**Direction:** Write the data out again exactly, dropping any images it holds.

**Dataset extract:**
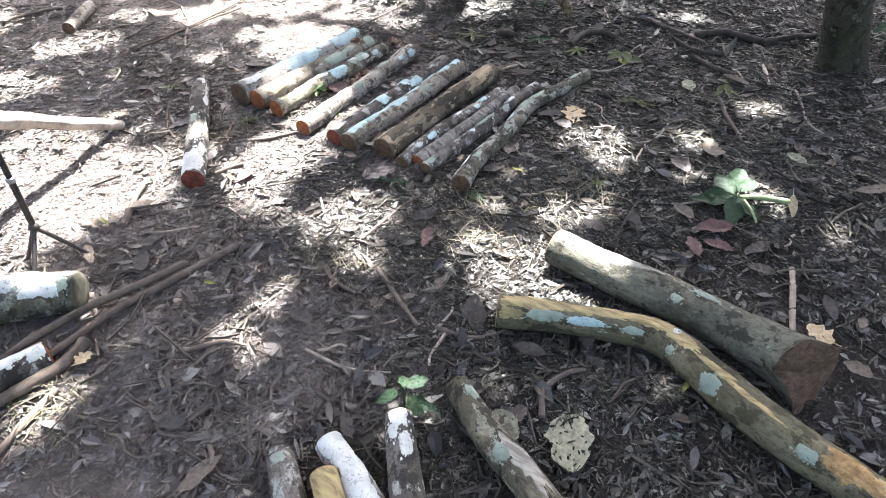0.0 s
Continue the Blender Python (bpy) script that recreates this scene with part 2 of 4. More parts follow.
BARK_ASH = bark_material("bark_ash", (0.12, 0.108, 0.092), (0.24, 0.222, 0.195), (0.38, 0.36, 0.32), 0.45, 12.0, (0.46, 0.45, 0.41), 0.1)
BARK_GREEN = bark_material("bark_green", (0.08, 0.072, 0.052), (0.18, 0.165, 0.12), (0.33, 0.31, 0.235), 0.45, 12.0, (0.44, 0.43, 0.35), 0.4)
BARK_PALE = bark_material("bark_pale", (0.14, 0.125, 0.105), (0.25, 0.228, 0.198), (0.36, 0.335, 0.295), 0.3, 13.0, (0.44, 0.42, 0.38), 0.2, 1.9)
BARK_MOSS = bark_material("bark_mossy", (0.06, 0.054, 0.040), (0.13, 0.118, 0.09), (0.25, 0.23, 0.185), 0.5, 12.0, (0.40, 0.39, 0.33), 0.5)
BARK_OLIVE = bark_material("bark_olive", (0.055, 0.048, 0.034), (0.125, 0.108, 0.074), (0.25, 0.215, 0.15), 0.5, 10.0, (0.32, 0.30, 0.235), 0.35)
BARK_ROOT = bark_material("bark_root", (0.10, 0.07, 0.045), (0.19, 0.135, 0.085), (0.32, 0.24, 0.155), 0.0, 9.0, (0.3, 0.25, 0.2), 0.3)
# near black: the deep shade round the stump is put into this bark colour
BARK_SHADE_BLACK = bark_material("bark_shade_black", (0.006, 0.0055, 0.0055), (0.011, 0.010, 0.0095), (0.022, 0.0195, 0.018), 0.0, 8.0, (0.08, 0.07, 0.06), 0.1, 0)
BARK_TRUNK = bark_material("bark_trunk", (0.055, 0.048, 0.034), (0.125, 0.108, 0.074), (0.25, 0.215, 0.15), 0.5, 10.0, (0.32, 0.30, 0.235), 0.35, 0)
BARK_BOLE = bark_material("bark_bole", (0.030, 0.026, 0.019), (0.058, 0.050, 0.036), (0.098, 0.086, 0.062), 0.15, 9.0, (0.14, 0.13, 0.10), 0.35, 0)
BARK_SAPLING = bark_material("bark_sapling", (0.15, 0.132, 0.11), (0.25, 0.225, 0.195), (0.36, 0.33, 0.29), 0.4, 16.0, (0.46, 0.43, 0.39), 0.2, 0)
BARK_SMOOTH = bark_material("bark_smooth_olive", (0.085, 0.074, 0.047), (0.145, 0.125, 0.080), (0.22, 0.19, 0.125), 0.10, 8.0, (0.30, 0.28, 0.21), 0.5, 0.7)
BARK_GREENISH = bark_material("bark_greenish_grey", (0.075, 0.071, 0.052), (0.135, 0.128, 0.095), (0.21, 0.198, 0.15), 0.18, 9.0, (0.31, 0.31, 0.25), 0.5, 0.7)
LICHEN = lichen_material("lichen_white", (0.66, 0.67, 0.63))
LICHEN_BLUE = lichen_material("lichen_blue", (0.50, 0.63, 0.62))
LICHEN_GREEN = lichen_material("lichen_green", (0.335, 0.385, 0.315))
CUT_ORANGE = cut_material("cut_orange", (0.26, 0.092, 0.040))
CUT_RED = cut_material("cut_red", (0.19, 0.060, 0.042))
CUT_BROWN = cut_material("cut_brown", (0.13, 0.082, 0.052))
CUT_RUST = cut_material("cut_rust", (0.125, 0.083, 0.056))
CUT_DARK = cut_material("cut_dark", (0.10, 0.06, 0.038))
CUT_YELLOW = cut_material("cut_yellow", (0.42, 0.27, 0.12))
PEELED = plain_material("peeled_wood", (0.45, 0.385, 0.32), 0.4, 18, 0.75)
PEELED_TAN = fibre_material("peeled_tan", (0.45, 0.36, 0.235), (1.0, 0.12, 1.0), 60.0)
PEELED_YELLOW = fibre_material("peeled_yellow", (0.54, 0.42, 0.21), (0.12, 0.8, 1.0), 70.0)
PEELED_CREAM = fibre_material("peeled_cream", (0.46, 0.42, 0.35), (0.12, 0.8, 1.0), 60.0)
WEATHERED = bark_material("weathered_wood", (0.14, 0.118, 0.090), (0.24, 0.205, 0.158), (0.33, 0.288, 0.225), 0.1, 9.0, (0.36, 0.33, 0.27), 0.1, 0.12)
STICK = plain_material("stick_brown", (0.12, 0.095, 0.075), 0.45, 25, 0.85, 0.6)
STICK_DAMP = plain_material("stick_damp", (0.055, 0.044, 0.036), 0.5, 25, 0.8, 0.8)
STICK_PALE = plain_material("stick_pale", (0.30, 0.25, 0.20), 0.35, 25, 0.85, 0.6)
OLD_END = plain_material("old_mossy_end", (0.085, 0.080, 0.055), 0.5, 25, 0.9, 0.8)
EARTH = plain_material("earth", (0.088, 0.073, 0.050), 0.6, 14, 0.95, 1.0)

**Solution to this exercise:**
0.0 s
Continue the Blender Python (bpy) script that recreates this scene with part 2 of 4. More parts follow.
BARK_ASH = bark_material("bark_ash", (0.12, 0.108, 0.092), (0.24, 0.222, 0.195), (0.38, 0.36, 0.32), 0.45, 12.0, (0.46, 0.45, 0.41), 0.1)
BARK_GREEN = bark_material("bark_green", (0.08, 0.072, 0.052), (0.18, 0.165, 0.12), (0.33, 0.31, 0.235), 0.45, 12.0, (0.44, 0.43, 0.35), 0.4)
BARK_PALE = bark_material("bark_pale", (0.14, 0.125, 0.105), (0.25, 0.228, 0.198), (0.36, 0.335, 0.295), 0.3, 13.0, (0.44, 0.42, 0.38), 0.2, 1.9)
BARK_MOSS = bark_material("bark_mossy", (0.06, 0.054, 0.040), (0.13, 0.118, 0.09), (0.25, 0.23, 0.185), 0.5, 12.0, (0.40, 0.39, 0.33), 0.5)
BARK_OLIVE = bark_material("bark_olive", (0.055, 0.048, 0.034), (0.125, 0.108, 0.074), (0.25, 0.215, 0.15), 0.5, 10.0, (0.32, 0.30, 0.235), 0.35)
BARK_ROOT = bark_material("bark_root", (0.10, 0.07, 0.045), (0.19, 0.135, 0.085), (0.32, 0.24, 0.155), 0.0, 9.0, (0.3, 0.25, 0.2), 0.3)
# near black: the deep shade round the stump is put into this bark colour
BARK_SHADE_BLACK = bark_material("bark_shade_black", (0.006, 0.0055, 0.0055), (0.011, 0.010, 0.0095), (0.022, 0.0195, 0.018), 0.0, 8.0, (0.08, 0.07, 0.06), 0.1, 0)
BARK_TRUNK = bark_material("bark_trunk", (0.055, 0.048, 0.034), (0.125, 0.108, 0.074), (0.25, 0.215, 0.15), 0.5, 10.0, (0.32, 0.30, 0.235), 0.35, 0)
BARK_BOLE = bark_material("bark_bole", (0.030, 0.026, 0.019), (0.058, 0.050, 0.036), (0.098, 0.086, 0.062), 0.15, 9.0, (0.14, 0.13, 0.10), 0.35, 0)
BARK_SAPLING = bark_material("bark_sapling", (0.15, 0.132, 0.11), (0.25, 0.225, 0.195), (0.36, 0.33, 0.29), 0.4, 16.0, (0.46, 0.43, 0.39), 0.2, 0)
BARK_SMOOTH = bark_material("bark_smooth_olive", (0.085, 0.074, 0.047), (0.145, 0.125, 0.080), (0.22, 0.19, 0.125), 0.10, 8.0, (0.30, 0.28, 0.21), 0.5, 0.7)
BARK_GREENISH = bark_material("bark_greenish_grey", (0.075, 0.071, 0.052), (0.135, 0.128, 0.095), (0.21, 0.198, 0.15), 0.18, 9.0, (0.31, 0.31, 0.25), 0.5, 0.7)
LICHEN = lichen_material("lichen_white", (0.66, 0.67, 0.63))
LICHEN_BLUE = lichen_material("lichen_blue", (0.50, 0.63, 0.62))
LICHEN_GREEN = lichen_material("lichen_green", (0.335, 0.385, 0.315))
CUT_ORANGE = cut_material("cut_orange", (0.26, 0.092, 0.040))
CUT_RED = cut_material("cut_red", (0.19, 0.060, 0.042))
CUT_BROWN = cut_material("cut_brown", (0.13, 0.082, 0.052))
CUT_RUST = cut_material("cut_rust", (0.125, 0.083, 0.056))
CUT_DARK = cut_material("cut_dark", (0.10, 0.06, 0.038))
CUT_YELLOW = cut_material("cut_yellow", (0.42, 0.27, 0.12))
PEELED = plain_material("peeled_wood", (0.45, 0.385, 0.32), 0.4, 18, 0.75)
PEELED_TAN = fibre_material("peeled_tan", (0.45, 0.36, 0.235), (1.0, 0.12, 1.0), 60.0)
PEELED_YELLOW = fibre_material("peeled_yellow", (0.54, 0.42, 0.21), (0.12, 0.8, 1.0), 70.0)
PEELED_CREAM = fibre_material("peeled_cream", (0.46, 0.42, 0.35), (0.12, 0.8, 1.0), 60.0)
WEATHERED = bark_material("weathered_wood", (0.14, 0.118, 0.090), (0.24, 0.205, 0.158), (0.33, 0.288, 0.225), 0.1, 9.0, (0.36, 0.33, 0.27), 0.1, 0.12)
STICK = plain_material("stick_brown", (0.12, 0.095, 0.075), 0.45, 25, 0.85, 0.6)
STICK_DAMP = plain_material("stick_damp", (0.055, 0.044, 0.036), 0.5, 25, 0.8, 0.8)
STICK_PALE = plain_material("stick_pale", (0.30, 0.25, 0.20), 0.35, 25, 0.85, 0.6)
OLD_END = plain_material("old_mossy_end", (0.085, 0.080, 0.055), 0.5, 25, 0.9, 0.8)
EARTH = plain_material("earth", (0.088, 0.073, 0.050), 0.6, 14, 0.95, 1.0)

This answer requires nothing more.